Responsive design. It's all well and good. Your site adjusts to the screen size, and your users get a good mobile experience, without having two or even three separate websites. But the process for making your site truly "mobile friendly" is a bit more complicated.
Why would someone view your site on their mobile device? What info do they need? What do you want to offer them and why are they different from your desktop computer users?
All these questions need consideration when creating a responsive design.
What is responsive design?
Responsive design is a design technique for websites that allows a page to rearrange itself based on the size of the screen displaying it. Modules rearrange themselves or even hide themselves so that nothing gets too squished and too small to view on a smaller screen, meaning mobile users have the same viewing experience they would have when visiting your website on a desktop computer.
The introduction of responsive design solved a few problems for website viewers. First, they were able to see the proper display of the website. But another, perhaps more important problem this solved, was the need to have a separate, dedicated site for mobile viewers.
Most large, modern websites now use a content management system (CMS) of some kind.

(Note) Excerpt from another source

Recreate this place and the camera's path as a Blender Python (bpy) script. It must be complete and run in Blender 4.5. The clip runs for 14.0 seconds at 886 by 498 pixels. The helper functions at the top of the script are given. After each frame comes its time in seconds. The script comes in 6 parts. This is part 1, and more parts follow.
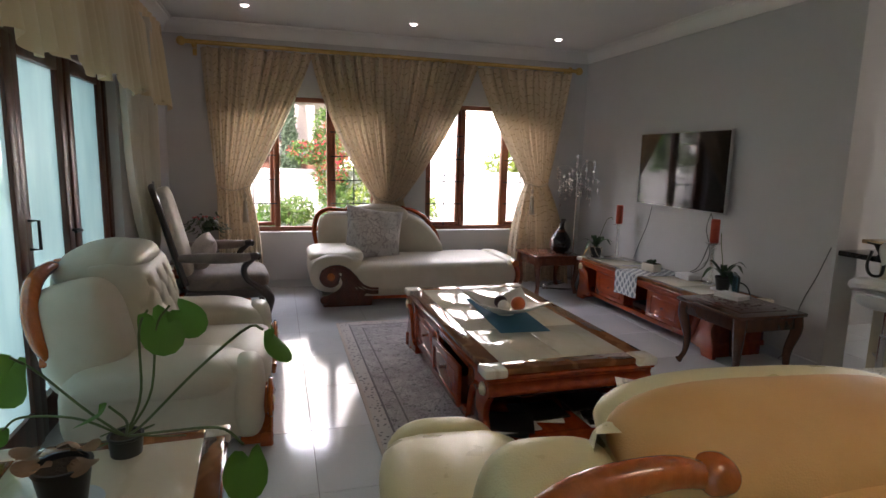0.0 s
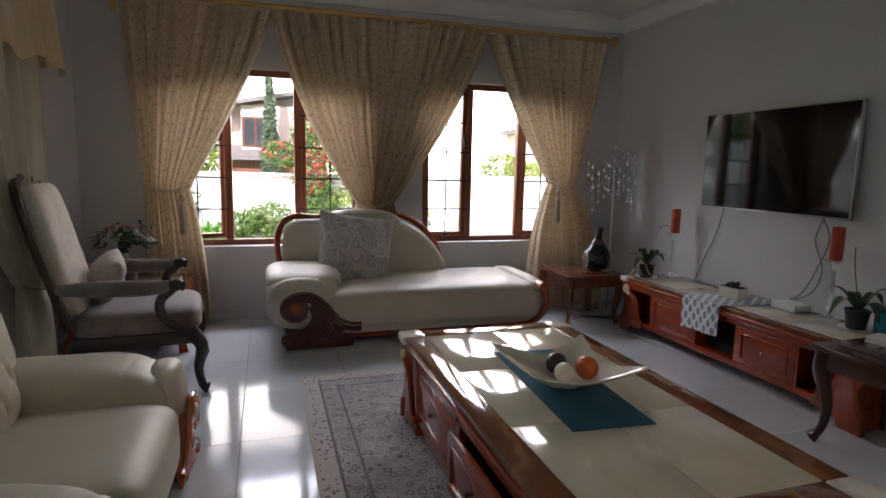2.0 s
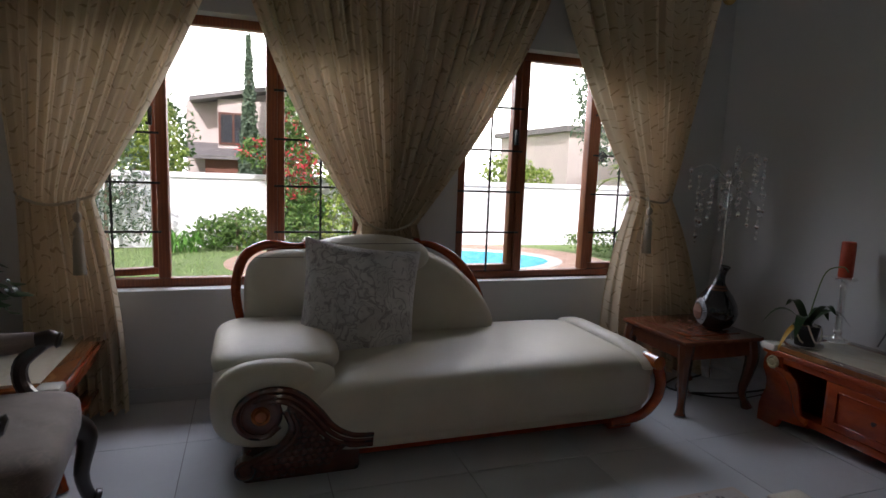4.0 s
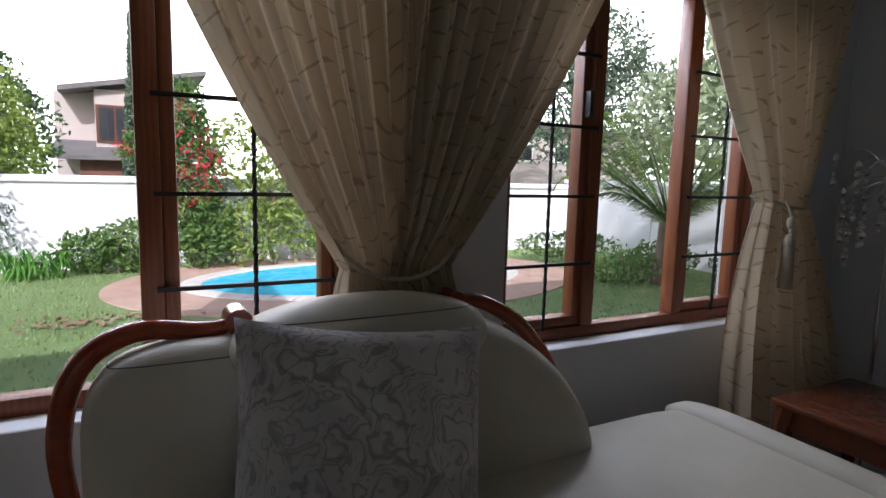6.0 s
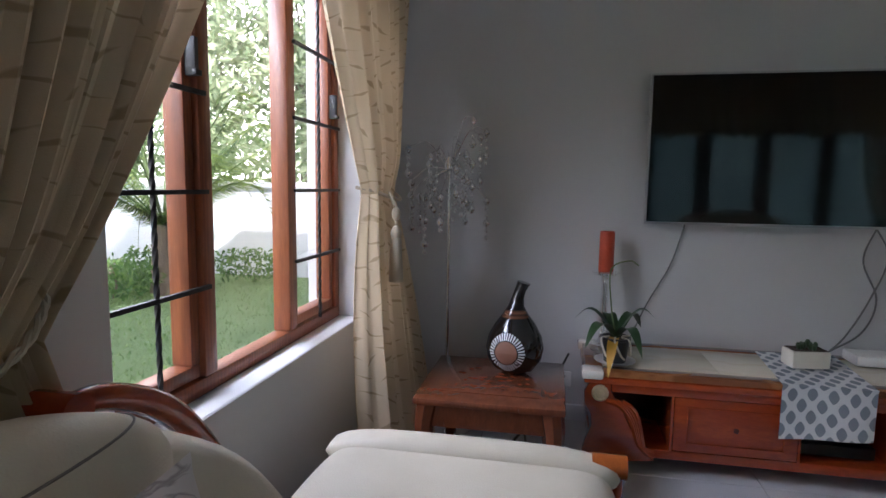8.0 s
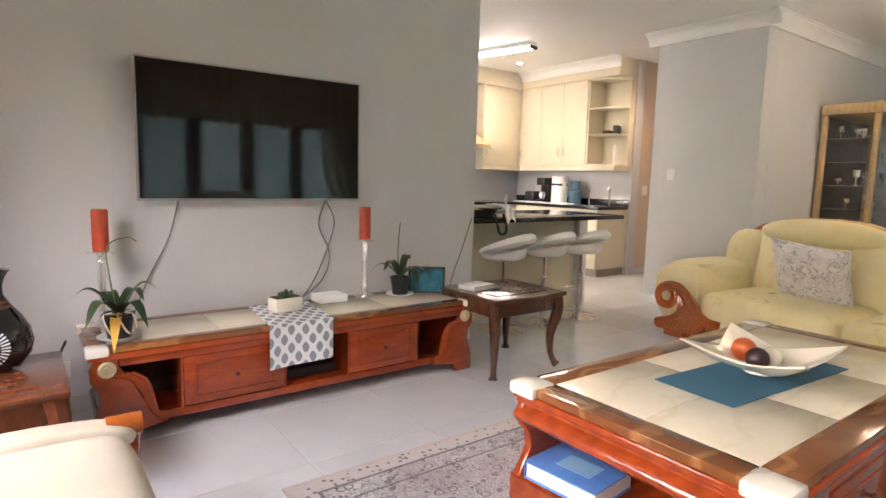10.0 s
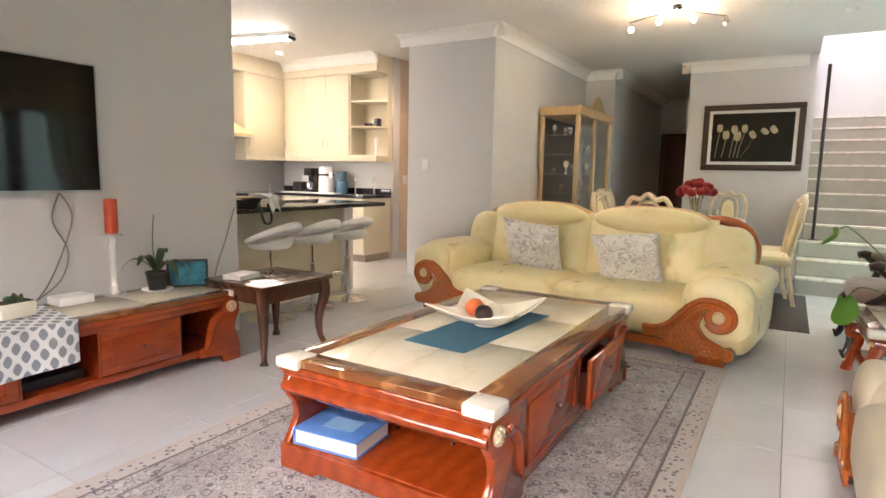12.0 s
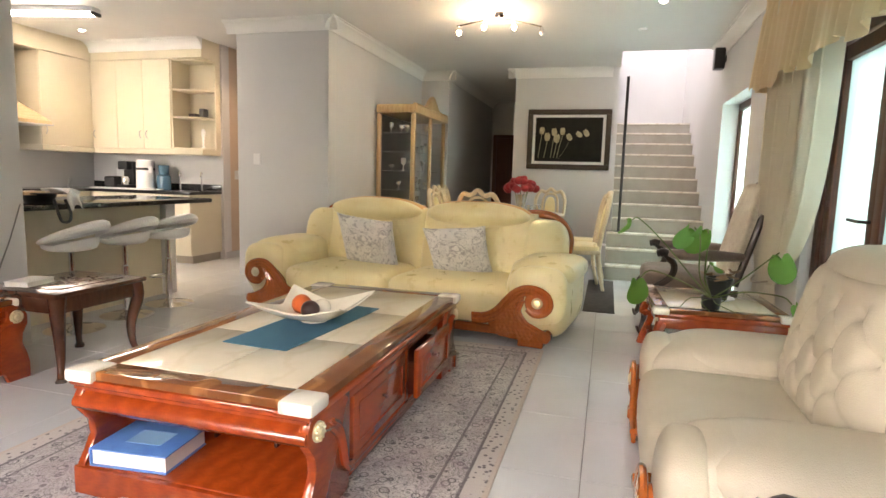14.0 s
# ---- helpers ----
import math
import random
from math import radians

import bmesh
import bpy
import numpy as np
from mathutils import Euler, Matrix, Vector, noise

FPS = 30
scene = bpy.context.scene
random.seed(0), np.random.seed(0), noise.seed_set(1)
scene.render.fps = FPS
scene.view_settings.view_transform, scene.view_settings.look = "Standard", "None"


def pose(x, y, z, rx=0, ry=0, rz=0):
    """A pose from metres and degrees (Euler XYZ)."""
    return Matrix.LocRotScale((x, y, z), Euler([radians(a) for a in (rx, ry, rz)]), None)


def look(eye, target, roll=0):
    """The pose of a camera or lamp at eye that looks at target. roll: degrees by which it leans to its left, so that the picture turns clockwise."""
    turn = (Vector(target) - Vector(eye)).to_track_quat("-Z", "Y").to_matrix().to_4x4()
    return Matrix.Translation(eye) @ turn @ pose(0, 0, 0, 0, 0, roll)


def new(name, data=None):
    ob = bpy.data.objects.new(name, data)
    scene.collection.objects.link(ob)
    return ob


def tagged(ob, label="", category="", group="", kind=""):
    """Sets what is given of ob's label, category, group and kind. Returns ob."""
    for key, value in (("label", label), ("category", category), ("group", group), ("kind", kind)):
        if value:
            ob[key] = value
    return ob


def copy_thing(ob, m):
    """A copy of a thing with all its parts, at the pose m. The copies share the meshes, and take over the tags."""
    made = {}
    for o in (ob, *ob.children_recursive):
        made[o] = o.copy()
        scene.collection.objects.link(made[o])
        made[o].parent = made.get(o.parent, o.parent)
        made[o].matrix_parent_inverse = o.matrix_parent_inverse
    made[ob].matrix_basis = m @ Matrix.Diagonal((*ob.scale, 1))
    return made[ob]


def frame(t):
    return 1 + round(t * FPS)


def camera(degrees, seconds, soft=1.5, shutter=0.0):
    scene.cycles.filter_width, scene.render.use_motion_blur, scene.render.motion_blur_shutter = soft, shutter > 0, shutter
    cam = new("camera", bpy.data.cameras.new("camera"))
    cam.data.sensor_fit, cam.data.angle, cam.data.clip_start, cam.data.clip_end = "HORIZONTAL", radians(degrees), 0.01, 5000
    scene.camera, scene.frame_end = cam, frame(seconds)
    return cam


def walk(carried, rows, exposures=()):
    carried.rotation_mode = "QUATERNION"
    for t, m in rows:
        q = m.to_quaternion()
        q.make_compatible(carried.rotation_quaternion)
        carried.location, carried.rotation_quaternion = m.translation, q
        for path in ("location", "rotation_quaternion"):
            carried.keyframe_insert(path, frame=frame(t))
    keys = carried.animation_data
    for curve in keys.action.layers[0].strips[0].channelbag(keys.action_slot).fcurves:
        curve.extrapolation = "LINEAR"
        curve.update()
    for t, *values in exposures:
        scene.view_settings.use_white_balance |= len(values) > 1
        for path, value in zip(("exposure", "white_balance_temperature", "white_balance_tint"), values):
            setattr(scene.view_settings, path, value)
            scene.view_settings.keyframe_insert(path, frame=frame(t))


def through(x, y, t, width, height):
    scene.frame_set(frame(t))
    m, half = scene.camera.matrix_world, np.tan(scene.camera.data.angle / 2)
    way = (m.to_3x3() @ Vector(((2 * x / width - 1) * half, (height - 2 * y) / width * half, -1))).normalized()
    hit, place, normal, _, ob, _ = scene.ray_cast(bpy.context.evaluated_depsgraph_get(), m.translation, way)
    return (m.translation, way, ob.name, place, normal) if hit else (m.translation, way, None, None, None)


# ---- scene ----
# seconds, stops, white balance
EXPOSURES = [(0.0, 1.6, 6400, 24), (1.5, 1.45, 6300, 23), (2.5, 1.15, 6200, 22), (5.0, 0.15, 5900, 17), (6.3, 0.2, 5700, 17), (7.0, 1.05, 5700, 17), (7.5, 1.4, 5700, 18), (8.5, 1.5, 5900, 23), (9.0, 2.3, 6600, 26), (11.5, 3.15, 7100, 25), (14.0, 3.0, 7200, 23)]
cam = camera(75.66, 14.0)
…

To have the same CMS service content for two separate sites — a normal desktop site and a separate mobile one — was an extremely complicated and frustrating task and required a lot of extra administration time, skill, and effort.
Responsive design solved these issues. Simply having a design or template capable of responding to any screen width meant that you needed only one site, and that site worked on any device.
But there are some other really important reasons why you should make the switch to responsive design for your website.
Mobile usage is increasing
Take a look around and you'll notice a lot of people on their mobile phones. In fact, it seems that just about everyone is attached at the hip with their phone, tablet, or other mobile gadget. Consider the following stats from Smart Insights.
• More than 20 percent of Google searches are now being performed on some sort of mobile device.
• In 2012 over half of all local searches were done on a mobile device.
• 25 percent of Internet users in the United States only access the Internet via a mobile device.
• 25.85 percent of all emails are opened on mobile phones, with another 10.16 percent opened on tablets.
• In 2014 mobile Internet usage is expected to overtake desktop usage.
• Out of the 4 billion mobile phones in the world, 1.08 billion are smartphones and 3.05 are SMS enabled.
Recommended by Google
We all know that Google is a really big deal. In fact, Google claimed 67 percent of the search market share in 2013, making it the most popular search engine in the world. So, if Google claims that it prefers responsive web design as the recommended mobile configuration, hadn’t we better listen?
Why does Google prefer responsive design? For starters, it's more efficient for Google to bot crawl the site and then index and organize all the content that is online. This is because with responsive design, all your sites have just one URL and the same website coding across all devices. When a business has a separate mobile site and desktop site, there will be separate URLs with different website coding for each. This forces Google to crawl and index multiple versions of the same exact site.
A better user experience
Responsive design gives users a better experience. For example, users don't have to mess around with zooming and shrinking, swiping and pinching, to see the text or images on screen. Instead, all of the content automatically adjusts to the screen of the device. This makes it easier and more convenient for users to read and navigate on your site.
And, there are stats to support why the experience of users is so important. According to Google's Think Insights on Mobile, when a user views your mobile website and is frustrated, or doesn't see the content that they are searching for immediately, there's a 61 percent chance they will head to another website. However, when a user has had a positive experience with your mobile website, that individual will be 67 percent more likely to buy a product or use a service. Further, 48 percent of users stated to Google that when a site doesn't function on their mobile device it makes them feel that the company does not care for their business or about their viewers.
Social media has gone mobile
I’m guessing that you're involved in some form or another with social media. But even if you're not, you still realize how important blogging and social media are in the 21st Century. And, social media has also now gone mobile, which you may have also noticed. How important is mobile for social media users? According to a study from ComScore, 55% of social media consumption happens on a mobile device.
When you have a single responsive site that will function on any device, it is much easier for your users to share, interact, and engage with the content of your site. For example, what if a user shares your mobile site URL over social media and one of her “friends” views the site on her desktop computer? The experience would be less than optimal if it wasn't intended for a mobile audience. This makes the user unhappy, and we all know an unhappy user will go elsewhere.